··· Extracted entries ···
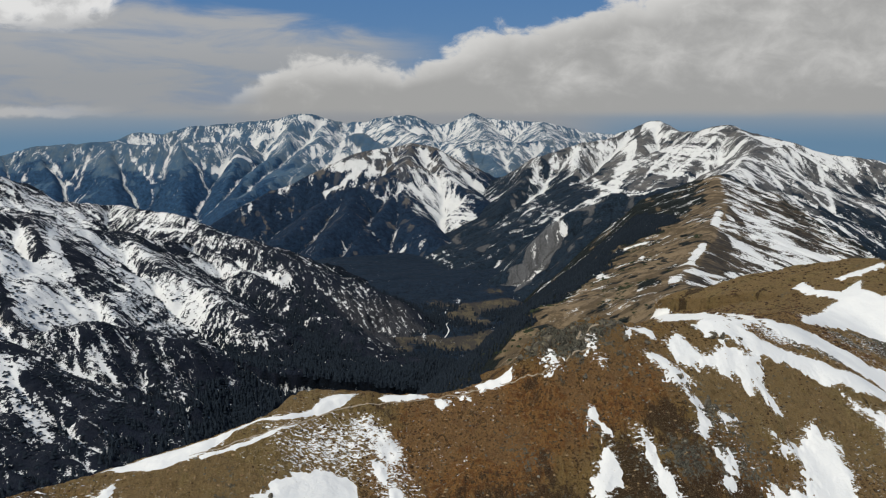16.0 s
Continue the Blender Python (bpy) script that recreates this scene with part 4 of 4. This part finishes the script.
# ---- things on the land ----
TRAIL = [(-77.1, 203.3), (-67.3, 209.0), (-59.5, 213.7), (-51.4, 219.0), (-43.0, 225.8), (-38.0, 229.8), (-29.9, 233.5), (-25.5, 235.3), (-16.9, 237.7), (-9.9, 240.3), (-0.4, 241.6), (6.9, 244.0), (12.9, 243.7), (19.7, 241.9), (23.4, 242.8), (26.1, 244.5), (30.6, 246.0), (33.2, 247.8), (38.4, 249.0), (37.0, 250.6), (34.4, 252.2), (38.9, 254.0), (43.3, 255.5)]


def tread_material():
    m, n = material("trodden_earth")
    at = n.node("ShaderNodeTexCoord").outputs["Object"]
    finish(n, n.mix(n.noise(at, 1.4, 5, 0.65), (0.22, 0.175, 0.12), (0.42, 0.35, 0.26)), 0.95, n.noise(at, 3, 4, 0.6), 0.5, 0.2, 0.1)
    return m


def stone_material(name, dark, pale):
    m, n = material(name)
    at = n.node("ShaderNodeTexCoord").outputs["Object"]
    one = n.node("ShaderNodeObjectInfo").outputs["Random"]
    face = n.mix(n.step(n.noise(at, 1.3, 6, 0.65), 0.35, 0.68), dark, pale)
    face = n.mix(n.math("MULTIPLY", n.step(n.noise(at, 3.5, 3, 0.6), 0.55, 0.68), 0.6), face, (0.16, 0.15, 0.07))
    finish(n, n.mix(n.math("MULTIPLY", one, 0.45), face, (0.09, 0.08, 0.065)), 0.9, n.noise(at, 2.5, 6, 0.7), 0.8, 0.35, 0.15)
    return m


def tree_material(name, dark, pale):
    m, n = material(name)
    one = n.node("ShaderNodeNewGeometry").outputs["Random Per Island"]
    at = n.node("ShaderNodeTexCoord").outputs["Object"]
    finish(n, n.mix(one, dark, n.mix(n.noise(at, 0.02, 3), dark, pale)), 0.9, None, 0, 0, 0.1)
    return m


STONE = stone_material("lichened_granite", (0.045, 0.040, 0.032), (0.19, 0.170, 0.125))
TREAD = tread_material()
# dark spruce, its bluish tint carrying valley haze in the colour
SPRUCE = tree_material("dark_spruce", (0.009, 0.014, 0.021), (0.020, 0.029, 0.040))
PINE = tree_material("dwarf_pine", (0.020, 0.026, 0.014), (0.050, 0.058, 0.028))


def land_at(x, y):
    """Height of the near ridge's mesh."""
    i, j = np.clip((x - nx[0, 0]) / step, 0, nx.shape[1] - 1.001), np.clip((y - ny[0, 0]) / step, 0, nx.shape[0] - 1.001)
    a, b = i.astype(int), j.astype(int)
    u, v = i - a, j - b
    return (nz[b, a] * (1 - u) + nz[b, a + 1] * u) * (1 - v) + (nz[b + 1, a] * (1 - u) + nz[b + 1, a + 1] * u) * v


# the trodden trail along the crest
line = spline([(*p, 0) for p in TRAIL], 14)[:, :2]
way2 = np.gradient(line, axis=0)
side = np.stack([-way2[:, 1], way2[:, 0]], -1) / (np.hypot(*way2.T)[:, None] + 1e-9)
wide = 0.17 + 0.08 * fbm(line[:, 0], line[:, 1], 6, 3, 201)
across = np.array([-1.0, -0.5, 0, 0.5, 1.0])
tx = line[:, :1] + side[:, :1] * across * wide[:, None]
ty = line[:, 1:] + side[:, 1:] * across * wide[:, None]
trail = tagged(sheet("trail", tx, ty, land_at(tx, ty) + 0.20 - 0.14 * across**2, TREAD), "narrow trodden dirt trail along the ridge crest", "trail", kind="structure")


# broken rock of the knoll and boulders on the slope
def rock_mesh(name, seed, flat):
    rng = random.Random(seed)
    bm = bmesh.new()
    bmesh.ops.create_icosphere(bm, subdivisions=2, radius=1.0)
    cuts = [(Vector((rng.uniform(-1, 1), rng.uniform(-1, 1), rng.uniform(-0.6, 1))).normalized(), rng.uniform(0.3, 0.7)) for _ in range(11)]
    for v in bm.verts:
        for n, reach in cuts:
            over = v.co.dot(n) - reach
            if over > 0:
                v.co -= n * over
        v.co += 0.05 * Vector((rng.uniform(-1, 1), rng.uniform(-1, 1), rng.uniform(-1, 1)))
        v.co.z *= flat
    bmesh.ops.dissolve_limit(bm, angle_limit=0.09, verts=bm.verts, edges=bm.edges)
    me = bpy.data.meshes.new(name)
    bm.to_mesh(me)
    bm.free()
    me.materials.append(STONE)
    return me


rocks = [rock_mesh("rock", 300 + k, 0.6 + 0.12 * (k % 4)) for k in range(9)]
rng = np.random.RandomState(7)
spots = []
for cx, cy, spread, count, big in [(41, 260, 3.5, 16, 3.4), (27, 256, 5, 18, 3.0), (19, 251, 3, 14, 2.6), (50, 259, 5, 16, 2.2), (74, 238, 5, 22, 1.9), (84, 266, 4, 14, 1.8), (98, 272, 5, 12, 1.6), (45, 248, 8, 24, 1.5), (64, 224, 9, 12, 1.3), (-52, 195, 0.7, 3, 1.9), (0, 200, 40, 40, 0.8), (95, 235, 25, 50, 0.8)]:
    for _ in range(count):
        spots.append((cx + rng.normal() * spread, cy + rng.normal() * spread * 0.6, rng.uniform(0.35, 1.0) ** 2 * big + 0.25))
for i, (x, y, size) in enumerate(spots[:300]):
    ob = new("rock", rocks[i % len(rocks)])
    ob.parent = near_ridge
    ob.matrix_basis = pose(x, y, float(land_at(np.array([x]), np.array([y]))[0]) - 0.12 * size, rng.uniform(-18, 18), rng.uniform(-18, 18), rng.uniform(0, 360)) @ Matrix.Diagonal((size * rng.uniform(0.8, 1.3), size * rng.uniform(0.6, 1.0), size * rng.uniform(0.7, 1.1), 1))

# loose stones and tussocks, too many to count
base = np.array([(1, 0, 0), (0.3, 0.9, 0), (-0.8, 0.6, 0), (-0.7, -0.7, 0), (0.4, -0.9, 0), (0.1, 0.05, 0.8)])
fan = [(0, 1, 5), (1, 2, 5), (2, 3, 5), (3, 4, 5), (4, 0, 5)]


def scatter(name, places, sizes, heights, shape, faces, material, owner, label, category, jitter=0.25):
    """One mesh of many small copies of a shape, turned and uneven."""
    count, k = len(places), len(shape)
    turn_ = rng.uniform(0, 2 * np.pi, count)
    c, s_ = np.cos(turn_)[:, None], np.sin(turn_)[:, None]
    pts = np.repeat(shape[None], count, 0) * (1 + jitter * rng.uniform(-1, 1, (count, k, 1)))
    px, py = pts[:, :, 0] * c - pts[:, :, 1] * s_, pts[:, :, 0] * s_ + pts[:, :, 1] * c
    out = np.stack([px * sizes[:, None], py * sizes[:, None], pts[:, :, 2] * heights[:, None]], -1) + places[:, None, :]
    faces = np.array(faces)
    tris = (faces[None] + (np.arange(count) * k)[:, None, None]).reshape(-1, 3)
    me = bpy.data.meshes.new(name)
    me.vertices.add(count * k)
    me.vertices.foreach_set("co", out.astype(np.float32).ravel())
    me.loops.add(tris.size)
    me.loops.foreach_set("vertex_index", tris.astype(np.int32).ravel())
    me.polygons.add(len(tris))
    me.polygons.foreach_set("loop_start", np.arange(0, tris.size, 3, dtype=np.int32))
    me.update(calc_edges=True)
    me.materials.append(material)
    ob = tagged(new(name, me), label, "" if owner else category, kind="stuff")
    if owner:
        ob.parent = owner
    return ob


def rolled(count, x0, x1, y0, y1, chance):
    """Random places kept by a chance field."""
    x, y = rng.uniform(x0, x1, count), rng.uniform(y0, y1, count)
    keep = rng.uniform(0, 1, count) < chance(x, y)
    return x[keep], y[keep]


def no_snow(x, y):
    i, j = ((x - nx[0, 0]) / step).astype(int), ((y - ny[0, 0]) / step).astype(int)
    return snow_reach[np.clip(j, 0, nx.shape[0] - 1), np.clip(i, 0, nx.shape[1] - 1)] < -0.3


def strewn(name, count, low, high, tall, chance, material, label, box=(-125, 180, 145, 330)):
    x, y = rolled(count, *box, chance)
    keep = no_snow(x, y)
    x, y = x[keep], y[keep]
    size = low + (high - low) * rng.uniform(0, 1, len(x)) ** 4
    scatter(name, np.stack([x, y, land_at(x, y) - 0.06], -1), size, size * tall, base, fan, material, near_ridge, label, name, 0.35)


HEATHER = tree_material("dark_heather", (0.040, 0.025, 0.015), (0.12, 0.062, 0.03))
STRAW = tree_material("straw_tussock", (0.15, 0.090, 0.045), (0.36, 0.27, 0.15))
PEBBLE = tree_material("pale_stone", (0.09, 0.082, 0.062), (0.28, 0.26, 0.20))
strewn("scree", 70000, 0.12, 0.65, 0.75, lambda a, b: (0.03 + 0.30 * smooth(0.0, 0.5, fbm(a, b, 16, 4, 210))) * (1 - 0.7 * np.minimum(1, blobs(a, b, [(28, 212, 34, 1), (-70, 200, 30, 0.8)]))) + 0.45 * blobs(a, b, [(36, 250, 16, 0.12), (75, 228, 12, 1), (70, 240, 10, .6), (165, 330, 22, 0.7)]), PEBBLE, "loose grey stones strewn over the grass")
strewn("heather", 150000, 0.12, 0.6, 0.7, lambda a, b: (0.10 + 0.5 * smooth(-0.1, 0.5, fbm(a, b, 11, 4, 211))) * (1 - 0.75 * np.minimum(1, blobs(a, b, [(-70, 202, 34, 1), (120, 250, 26, 0.6)]))), HEATHER, "dark tufts of heather and dead grass")
strewn("heather", 26000, 0.3, 1.5, 0.5, lambda a, b: 0.10 + 0.6 * smooth(0.0, 0.5, fbm(a, b, 26, 4, 213)), HEATHER, "dark tufts of heather on the far side of the saddle", (95, 258, 290, 472))
strewn("tussock_grass", 110000, 0.15, 0.6, 0.6, lambda a, b: 0.08 + 0.45 * smooth(0.0, 0.5, fbm(a, b, 9, 4, 212)), STRAW, "pale straw-coloured grass tussocks")

# spruce forest: two stacked ragged skirts to a tree
ring = [(math.cos(a), math.sin(a)) for a in np.linspace(0, 2 * np.pi, 6)[:-1]]
spruce = np.array([(x_ * 0.30, y_ * 0.30, 0.05) for x_, y_ in ring] + [(0, 0, 0.62)] + [(x_ * 0.20, y_ * 0.20, 0.42) for x_, y_ in ring] + [(0, 0, 1.0)])
skirts = [(k, (k + 1) % 5, 5) for k in range(5)] + [(6 + k, 6 + (k + 1) % 5, 11) for k in range(5)]


def in_sheet(land, x, y):
    """Height and woodiness of a land sheet at places."""
    gx, gy, z, wood = land
    s = gx[0, 1] - gx[0, 0]
    i, j = np.clip(((x - gx[0, 0]) / s).astype(int), 0, gx.shape[1] - 1), np.clip(((y - gy[0, 0]) / s).astype(int), 0, gx.shape[0] - 1)
    return z[j, i], np.broadcast_to(wood, gx.shape)[j, i]


def forest(land, count, box, low, high, owner, label, tall):
    x, y = rng.uniform(box[0], box[1], count), rng.uniform(box[2], box[3], count)
    z, wood = in_sheet(land, x, y)
    keep = (rng.uniform(0, 1, count) < smooth(0.35, 0.7, wood) * smooth(high, low, z) + 0.02 * smooth(high + 20, low, z) * smooth(0.2, 0.4, wood)) & (z > floor_height(x, y) - 1)
    x, y, z = x[keep], y[keep], z[keep]
    h = tall * rng.uniform(0.55, 1.25, len(x))
    scatter("conifer_forest", np.stack([x, y, z - 0.3], -1), h, h, spruce, skirts, SPRUCE, owner, label, "forest", 0.2)


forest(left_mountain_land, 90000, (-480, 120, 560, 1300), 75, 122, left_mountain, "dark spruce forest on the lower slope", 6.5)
forest(spur_land, 60000, (0, 420, 560, 1350), 215, 240, spur, "dark spruce forest below the grassy spur", 5.0)
vx, vy = grid(-400, 420, 600, 1850, 10)
forest((vx, vy, floor_height(vx, vy), 0.95 - blobs(vx, vy, MEADOWS)), 14000, (-150, 400, 760, 1420), 200, 300, None, "dark spruce forest filling the valley floor", 6.5)

# the stream bed in the valley
bed = spline([(58, 1196, 0), (66, 1222, 0), (64, 1250, 0), (72, 1285, 0), (66, 1330, 0), (74, 1375, 0)], 8)[:, :2]
bx = bed[:, :1] + np.array([-1.0, -0.4, 0.4, 1.0]) * (1 + 0.4 * fbm(bed[:, :1], bed[:, 1:], 9, 2, 240))
by = np.repeat(bed[:, 1:], 4, 1)
tagged(sheet("stream", bx, by, floor_height(bx, by) + np.array([1.0, 0.7, 0.7, 1.0]), SNOW), "thin pale stream bed with leftover snow on the valley floor", "stream", kind="structure")

# dwarf pine clumps on the spur
clump = np.array([(math.cos(a), math.sin(a), 0) for a in np.linspace(0, 2 * np.pi, 8)[:-1]] + [(0.62 * math.cos(a), 0.62 * math.sin(a), 0.6) for a in np.linspace(0.4, 0.4 + 2 * np.pi, 8)[:-1]] + [(0, 0, 0.85)])
mound = [(k, (k + 1) % 7, 7 + k) for k in range(7)] + [((k + 1) % 7, 7 + (k + 1) % 7, 7 + k) for k in range(7)] + [(7 + k, 7 + (k + 1) % 7, 14) for k in range(7)]
x, y = rolled(30000, 60, 420, 480, 1100, lambda a, b: 0.30 * smooth(0.0, 0.45, fbm(a, b, 55, 4, 220)))
z, _ = in_sheet(spur_land, x, y)
_, _, away = along(x, y, spline(SPUR[0] + SPUR[1][1:]))
keep = (away > 6) & (z > 150)
x, y, z = x[keep], y[keep], z[keep]
size = rng.uniform(0.8, 3.0, len(x))
scatter("dwarf_pine_scrub", np.stack([x, y, z - 0.2], -1), size, 0.5 * size, clump, mound, PINE, spur, "dark green dwarf pine clumps on the grassy slope", "scrub", 0.35)

# dwarf pine and bare rock on the snowy slopes to the left
x, y = rolled(120000, -640, 60, 560, 1420, lambda a, b: 0.10 + 0.5 * smooth(-0.1, 0.5, fbm(a, b, 26, 4, 230)))
z, wood = in_sheet(left_mountain_land, x, y)
keep = (z > 60) & (rng.uniform(0, 1, len(x)) < 0.25 + 0.75 * smooth(250, 110, z)) & (blobs(x, y, [(-430, 985, 40, 1.0), (-345, 1345, 28, 1.0)]) < 0.35)
x, y, z = x[keep], y[keep], z[keep]
size = rng.uniform(0.7, 2.6, len(x)) ** 1.0
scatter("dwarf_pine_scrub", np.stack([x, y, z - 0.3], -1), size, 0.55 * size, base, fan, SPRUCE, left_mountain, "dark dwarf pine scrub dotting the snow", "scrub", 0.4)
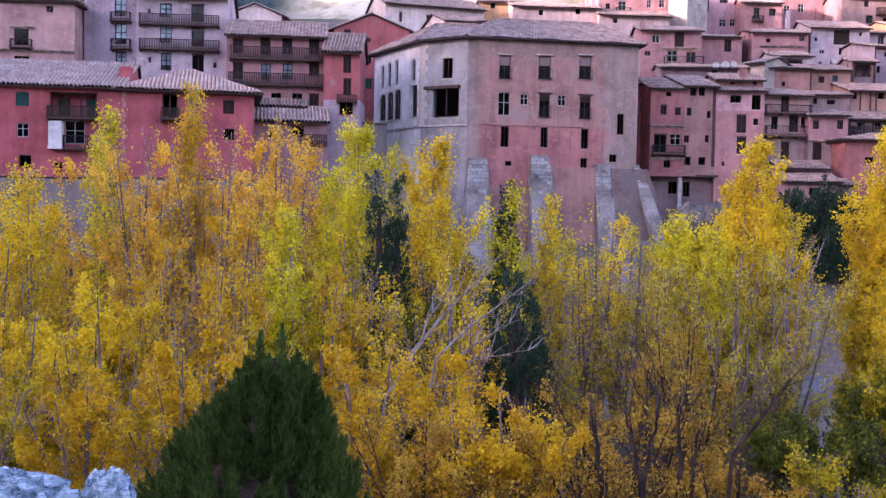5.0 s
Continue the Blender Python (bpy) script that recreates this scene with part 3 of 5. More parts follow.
def palace():
    """The great house over the gorge: a polygonal plan, three storeys of windows, an arcaded grey wing and sloping buttresses."""
    plan = [(-8.99, 113.0), (-3.92, 103.0), (0.26, 100.0), (15.71, 103.0), (14.0, 118.0), (-2.0, 121.0)]
    eave, base = 35.0, 12.5
    h = eave - base
    ox, oy = plan[2]
    root = thing("palace", pose(ox, oy, base), "large pink and grey plastered palace with a hipped tile roof", "building")
    pts = [Vector((x - ox, y - oy, 0)) for x, y in plan]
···
_Instructions for the task_
Only the lines from the start of the records to the one containing "(0.050, 0.058, 0.028))" should be repeated, exactly and with both ends kept; drop any pictures.

_Result of this task_
16.0 s
Continue the Blender Python (bpy) script that recreates this scene with part 4 of 4. This part finishes the script.
# ---- things on the land ----
TRAIL = [(-77.1, 203.3), (-67.3, 209.0), (-59.5, 213.7), (-51.4, 219.0), (-43.0, 225.8), (-38.0, 229.8), (-29.9, 233.5), (-25.5, 235.3), (-16.9, 237.7), (-9.9, 240.3), (-0.4, 241.6), (6.9, 244.0), (12.9, 243.7), (19.7, 241.9), (23.4, 242.8), (26.1, 244.5), (30.6, 246.0), (33.2, 247.8), (38.4, 249.0), (37.0, 250.6), (34.4, 252.2), (38.9, 254.0), (43.3, 255.5)]


def tread_material():
    m, n = material("trodden_earth")
    at = n.node("ShaderNodeTexCoord").outputs["Object"]
    finish(n, n.mix(n.noise(at, 1.4, 5, 0.65), (0.22, 0.175, 0.12), (0.42, 0.35, 0.26)), 0.95, n.noise(at, 3, 4, 0.6), 0.5, 0.2, 0.1)
    return m


def stone_material(name, dark, pale):
    m, n = material(name)
    at = n.node("ShaderNodeTexCoord").outputs["Object"]
    one = n.node("ShaderNodeObjectInfo").outputs["Random"]
    face = n.mix(n.step(n.noise(at, 1.3, 6, 0.65), 0.35, 0.68), dark, pale)
    face = n.mix(n.math("MULTIPLY", n.step(n.noise(at, 3.5, 3, 0.6), 0.55, 0.68), 0.6), face, (0.16, 0.15, 0.07))
    finish(n, n.mix(n.math("MULTIPLY", one, 0.45), face, (0.09, 0.08, 0.065)), 0.9, n.noise(at, 2.5, 6, 0.7), 0.8, 0.35, 0.15)
    return m


def tree_material(name, dark, pale):
    m, n = material(name)
    one = n.node("ShaderNodeNewGeometry").outputs["Random Per Island"]
    at = n.node("ShaderNodeTexCoord").outputs["Object"]
    finish(n, n.mix(one, dark, n.mix(n.noise(at, 0.02, 3), dark, pale)), 0.9, None, 0, 0, 0.1)
    return m


STONE = stone_material("lichened_granite", (0.045, 0.040, 0.032), (0.19, 0.170, 0.125))
TREAD = tread_material()
# dark spruce, its bluish tint carrying valley haze in the colour
SPRUCE = tree_material("dark_spruce", (0.009, 0.014, 0.021), (0.020, 0.029, 0.040))
PINE = tree_material("dwarf_pine", (0.020, 0.026, 0.014), (0.050, 0.058, 0.028))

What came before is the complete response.